I find myself reacting to this strongly because I want a God who can save me from myself in an almost physical way. And yet, I am coming to recognize that it is because of my ability to choose, my ability to let suffering transform me, my ability to try to let other people be themselves that I have the chance to grow up and be as fully human as I can be.
I think of the images we use at Christmas. There is is the image of a small, vulnerable baby - there is a chance here that this special child might never grow up, might be hurt or killed before the time of his mission. That is an amazing thing to me. Then even at Christmas there are shadowings of the suffering and darkness of human hubris to come so it is not all light and joy but a very human journey that is beginning. In this man's life we are shown how to live fully in our vulnerability and gifts.
Finally, one of my other teachers has this to say about our human journey:
We would all like to have the time to sit and appreciate the stillness that comes from doing nothing. But if we were given the time, would we be able to be still and quiet? That is the problem with many of us. We complain that we don't have the time to rest, to enjoy being here. But we are used to always doing something.

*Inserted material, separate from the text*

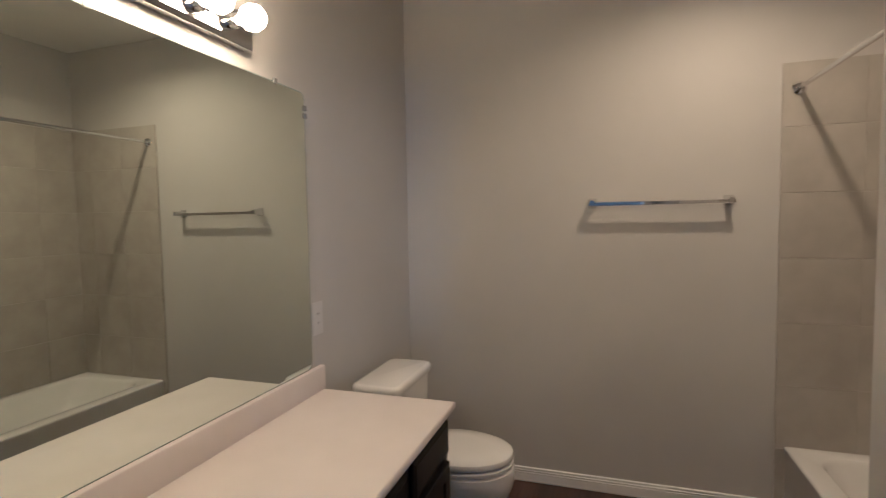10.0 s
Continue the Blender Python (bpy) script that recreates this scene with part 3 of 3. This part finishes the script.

We have no capacity to rest and do nothing...We are workaholics. ...That is why learning how to be right where we are without doing anything is a very important practice, as well as a very challenging one. (Thich Nhat Hanh:Keeping the Peace)
Wouldn't it be a wonderful way to celebrate this season of gift and joy if we could just be present to each moment with our families, our friends, our life's journey and not let any moment go by without living it as fully as we possibly can?